The cell goes quiet. There is no sound in the entire cell block but the constant thumping in my ears from my heart pumping blood.
“Your father is a Starborn,” she says. “He can control the pain he feels. That means you have the same blood flowing through you, which means you have the potential to become a Starborn, too.”
“Would my ability be the same as his?” I ask.
“No,” she says. “At least, it’s not going to be. Yours is going to be entirely different. Soon, you’re going to learn how to look into the past and see it in vivid detail.”
“What? That doesn’t even make any sense. Why would I be able to do that?”
“Because that’s the ability you’re going to need when the time comes for you to have it. That’s how all Starborn powers begin.”
“Please,” I say. “You can’t keep me in the dark. You have to tell me how you know all this.”
“I know all this because I am a Starborn.”
I don’t know how to respond to her.
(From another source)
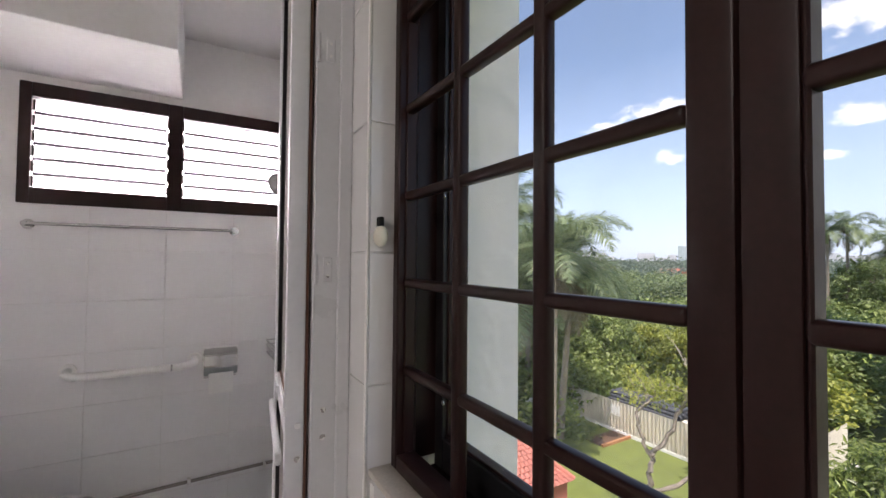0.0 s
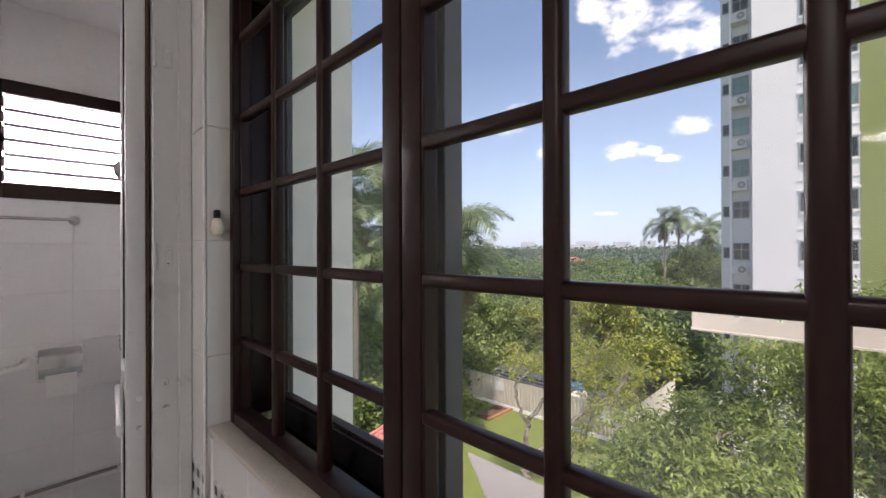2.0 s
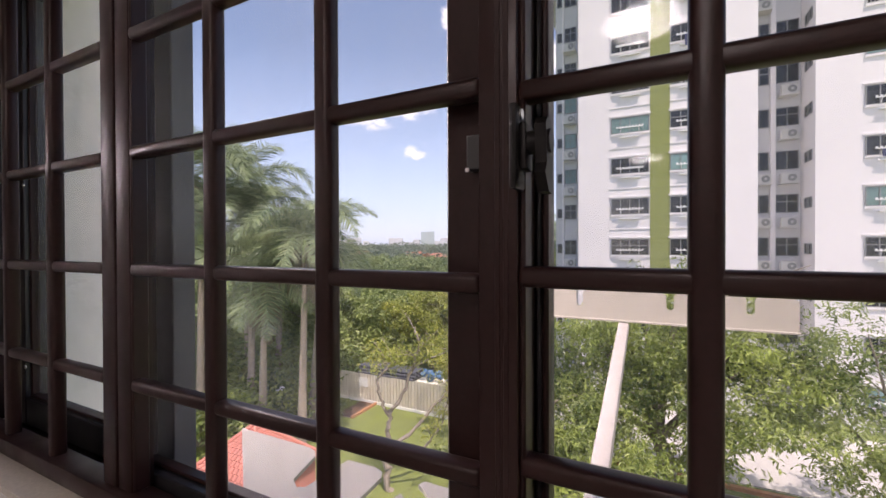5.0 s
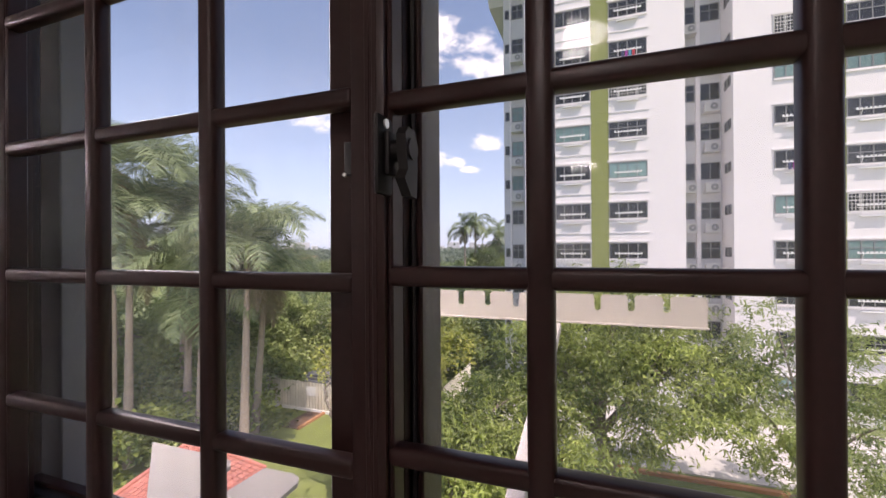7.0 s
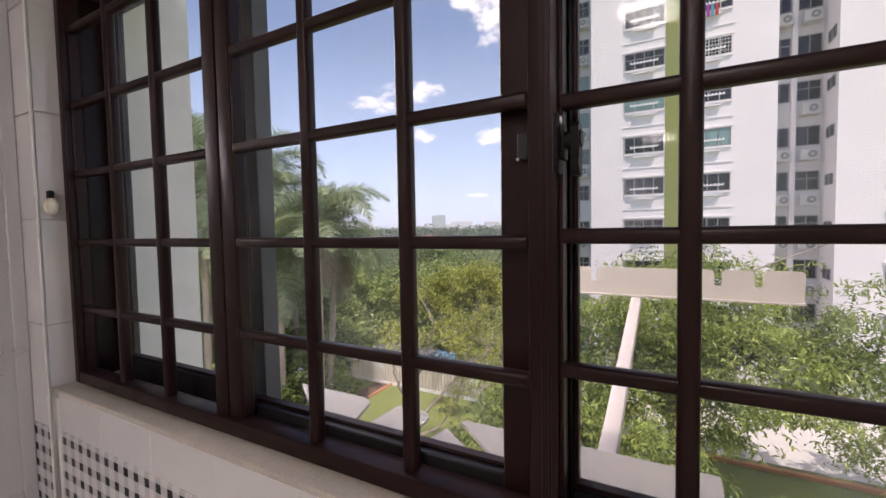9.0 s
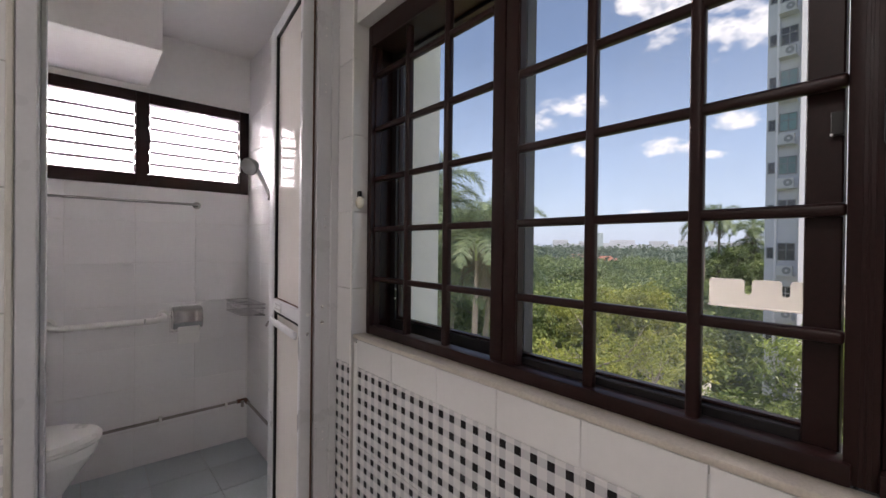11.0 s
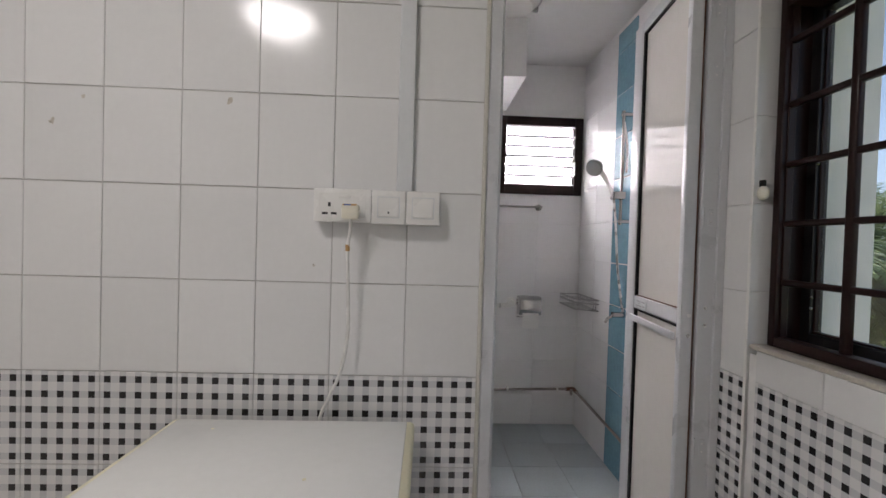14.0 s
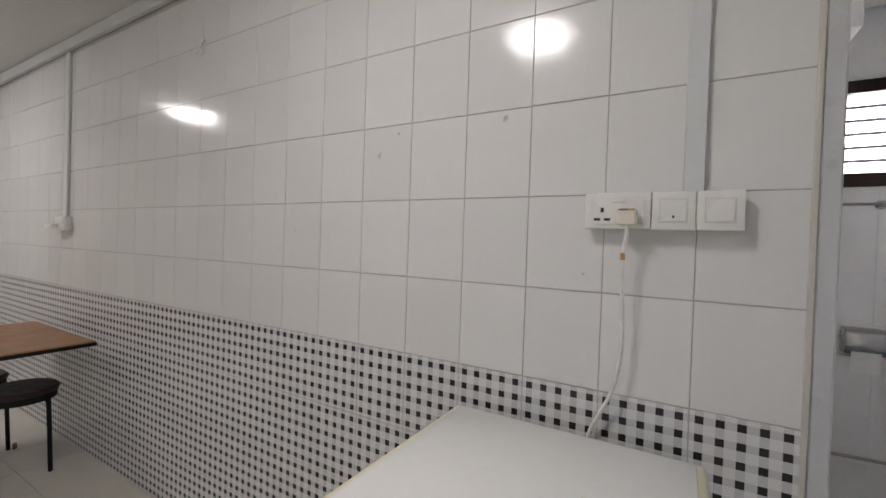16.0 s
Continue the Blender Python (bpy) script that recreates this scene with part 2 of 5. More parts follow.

I rack my brain trying to think of times she may have used her powers and I just didn’t notice, but nothing comes to mind. Except…
“Do you have mind control?” I ask. “The way you convinced Natasha to let me go. Natasha would have never let someone go, but she listened to you!”
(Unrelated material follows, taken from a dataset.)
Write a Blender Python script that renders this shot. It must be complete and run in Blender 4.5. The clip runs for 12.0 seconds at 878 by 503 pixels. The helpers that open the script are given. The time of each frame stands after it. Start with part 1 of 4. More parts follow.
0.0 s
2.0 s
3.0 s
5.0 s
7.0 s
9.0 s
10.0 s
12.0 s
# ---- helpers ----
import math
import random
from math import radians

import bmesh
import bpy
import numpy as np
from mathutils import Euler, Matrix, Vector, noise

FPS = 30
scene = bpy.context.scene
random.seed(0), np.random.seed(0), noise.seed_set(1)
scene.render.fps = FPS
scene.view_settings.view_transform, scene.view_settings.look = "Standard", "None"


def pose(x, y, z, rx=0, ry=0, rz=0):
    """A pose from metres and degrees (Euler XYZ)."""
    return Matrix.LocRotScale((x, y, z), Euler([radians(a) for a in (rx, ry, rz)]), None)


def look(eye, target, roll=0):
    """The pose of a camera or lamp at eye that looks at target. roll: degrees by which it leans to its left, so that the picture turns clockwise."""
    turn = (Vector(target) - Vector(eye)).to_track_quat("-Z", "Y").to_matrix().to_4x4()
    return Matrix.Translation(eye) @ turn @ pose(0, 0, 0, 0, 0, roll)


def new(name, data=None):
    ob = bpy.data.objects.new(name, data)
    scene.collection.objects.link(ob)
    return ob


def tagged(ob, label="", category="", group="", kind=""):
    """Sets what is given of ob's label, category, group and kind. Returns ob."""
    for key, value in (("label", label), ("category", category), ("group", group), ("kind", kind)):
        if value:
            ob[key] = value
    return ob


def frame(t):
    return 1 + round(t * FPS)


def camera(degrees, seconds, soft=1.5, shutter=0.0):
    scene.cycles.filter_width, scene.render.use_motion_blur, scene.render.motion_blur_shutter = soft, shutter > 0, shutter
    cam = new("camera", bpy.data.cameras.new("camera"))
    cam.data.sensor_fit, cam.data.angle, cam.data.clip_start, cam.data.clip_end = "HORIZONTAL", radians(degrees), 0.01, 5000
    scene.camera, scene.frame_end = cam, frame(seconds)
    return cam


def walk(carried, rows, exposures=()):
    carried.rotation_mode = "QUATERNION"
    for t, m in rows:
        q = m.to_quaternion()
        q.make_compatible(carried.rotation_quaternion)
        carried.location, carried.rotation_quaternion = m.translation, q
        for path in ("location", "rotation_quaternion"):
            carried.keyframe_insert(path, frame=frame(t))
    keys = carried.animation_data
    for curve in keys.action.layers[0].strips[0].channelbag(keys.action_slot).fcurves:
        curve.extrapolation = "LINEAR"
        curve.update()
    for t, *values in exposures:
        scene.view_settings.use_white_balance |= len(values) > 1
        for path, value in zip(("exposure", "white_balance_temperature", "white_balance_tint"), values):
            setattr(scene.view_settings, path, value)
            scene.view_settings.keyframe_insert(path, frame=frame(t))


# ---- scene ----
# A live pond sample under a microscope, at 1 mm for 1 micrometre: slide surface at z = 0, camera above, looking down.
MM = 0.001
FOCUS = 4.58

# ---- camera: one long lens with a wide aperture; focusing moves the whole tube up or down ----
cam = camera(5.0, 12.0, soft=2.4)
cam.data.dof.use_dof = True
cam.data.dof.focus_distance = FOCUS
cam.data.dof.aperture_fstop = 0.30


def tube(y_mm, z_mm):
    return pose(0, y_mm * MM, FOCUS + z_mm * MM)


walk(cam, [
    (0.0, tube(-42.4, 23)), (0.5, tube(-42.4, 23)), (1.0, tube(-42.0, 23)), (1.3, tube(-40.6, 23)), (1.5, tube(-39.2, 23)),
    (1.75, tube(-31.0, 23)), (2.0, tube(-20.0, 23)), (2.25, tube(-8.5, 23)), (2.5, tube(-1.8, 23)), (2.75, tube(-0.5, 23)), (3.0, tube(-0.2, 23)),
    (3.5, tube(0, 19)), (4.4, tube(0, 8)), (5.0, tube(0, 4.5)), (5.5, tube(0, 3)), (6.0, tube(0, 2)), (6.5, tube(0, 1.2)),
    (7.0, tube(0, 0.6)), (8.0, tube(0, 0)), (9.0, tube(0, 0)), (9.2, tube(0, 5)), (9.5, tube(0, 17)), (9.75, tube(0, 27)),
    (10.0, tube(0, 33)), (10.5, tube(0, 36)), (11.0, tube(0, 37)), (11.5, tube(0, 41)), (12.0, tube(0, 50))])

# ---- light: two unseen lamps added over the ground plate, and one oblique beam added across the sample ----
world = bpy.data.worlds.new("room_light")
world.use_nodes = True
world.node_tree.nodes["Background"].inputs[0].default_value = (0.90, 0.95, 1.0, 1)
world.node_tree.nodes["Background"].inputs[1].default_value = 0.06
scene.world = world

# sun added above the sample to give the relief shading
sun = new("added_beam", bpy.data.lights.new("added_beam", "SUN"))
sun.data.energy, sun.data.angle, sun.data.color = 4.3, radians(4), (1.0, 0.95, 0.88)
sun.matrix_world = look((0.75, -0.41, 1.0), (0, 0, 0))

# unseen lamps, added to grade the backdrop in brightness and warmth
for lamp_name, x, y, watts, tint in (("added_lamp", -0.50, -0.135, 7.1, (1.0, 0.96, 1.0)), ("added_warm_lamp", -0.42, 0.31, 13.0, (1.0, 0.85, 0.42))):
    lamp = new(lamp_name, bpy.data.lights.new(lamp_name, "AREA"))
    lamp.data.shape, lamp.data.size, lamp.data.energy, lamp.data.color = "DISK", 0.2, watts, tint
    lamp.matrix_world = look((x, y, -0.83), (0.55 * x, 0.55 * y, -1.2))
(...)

Nine shakes her head. “Natasha listened to me because I intimidate her. She knows I have Warden Black’s ear.”
“About that…” I start, but she holds up a hand.
“You don’t have to know everything right now,” she says. “But I have protection from Holbrook because of Warden Black. That’s how I haven’t been discovered. Holbrook doesn’t even know I’m here. He has no idea that he’s never interviewed prisoner number nine.”
“Because you and Warden Black are lovers?”
Nine’s face turns angry. “To think you might even consider that to be the truth makes me sick.”
“Then what is it?”
“I have Warden Black’s protection because I’ve been here from the beginning. In the beginning, I told him about myself and what I can do.”
“And what is that?” I ask, getting impatient.
Nine looks away from me and through the cell bars, perhaps as unsure of herself as I have been for the last month. “I can see the future,” she says. “And for the first time in five years, I can now introduce myself for who I am. Around other prisoners, you need to call me Nine. But my real name is Waverly.”